Et 8 jours passent. Les apôtres auraient peut-être pu quitter Jérusalem, entre deux shabbat on peut abattre des kilomètres, mais dans cet évangile, ils restant enfermés, verrouillés dans leur tombeau (2). Ils n’osent pas parler de ce Jésus qui leur est apparu, ils restent dans la mort. Et voilà que Jésus à nouveau est là, là au milieu d’eux.
Pouvons nous imaginer la tête de Thomas lorsque Jésus cite pratiquement mot pour mot ce que lui Thomas a dit dans le secret de cette pièce en insistant sur les gestes : » Porte ton doigt ici, voici mes mains. Avance ta main et mets là dans mon côté, et ne sois plus incrédule mais croyant ».

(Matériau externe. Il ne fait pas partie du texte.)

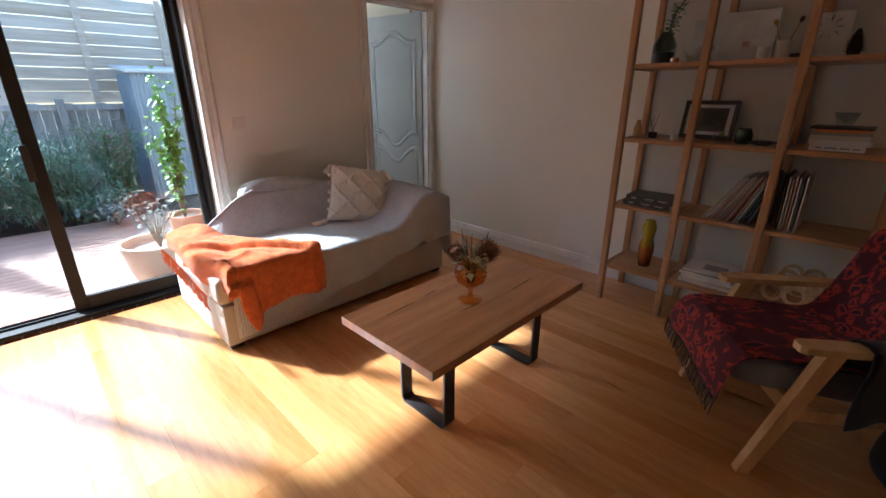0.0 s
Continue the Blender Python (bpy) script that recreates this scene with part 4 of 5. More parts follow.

Pouvons nous imaginer la tête de Thomas lorsque Jésus cite pratiquement mot pour mot ce que lui Thomas a dit dans le secret de cette pièce en insistant sur les gestes : » Porte ton doigt ici, voici mes mains. Avance ta main et mets là dans mon côté, et ne sois plus incrédule mais croyant ».
Il m'est possible d'imaginer la stupeur de Thomas, voire même sa peur: comment a t Il pu savoir, comment a t Il pu entendre ce que j’ai dit il y a 8 jours,
Comment l’absent a t il pu rester présent, invisible pour les yeux? Qui est-Il, Qui est-Il devenu ? Ceci a certainement dû provoquer un changement total en Thomas (comme plus tard pour Paul sur la route de Damas), une ouverture des yeux et du cœur et qu’il n’a pas besoin de toucher pour croire.
Dans le psaume 139 il est écrit : « La parole n’est pas encore sur ma langue et voici Seigneur, tu la sais toute entière »… Alors si Thomas peut dire: « Mon Seigneur et mon Dieu » c’est peut-être parce que il a compris dans sa chair que ce que Jésus disait avant sa mort : « Qui m’a vu a vu le Père » était là, arrivé pour lui. Et Thomas qui au soir du jeudi Saint disait ne pas connaître le chemin qui mène au Père a trouvé ce soir là ce que serait son chemin: annoncer la bonne nouvelle de la résurrection bien loin de Jérusalem.
(1) http://giboulee.blogspot.com/2006/05/thomas-dont-le-nom-signifie-le-jumeau.html
(2)Il faut dire que suivant les évangélistes il faut soit aller en Galilée, soit rester à Jérusalem.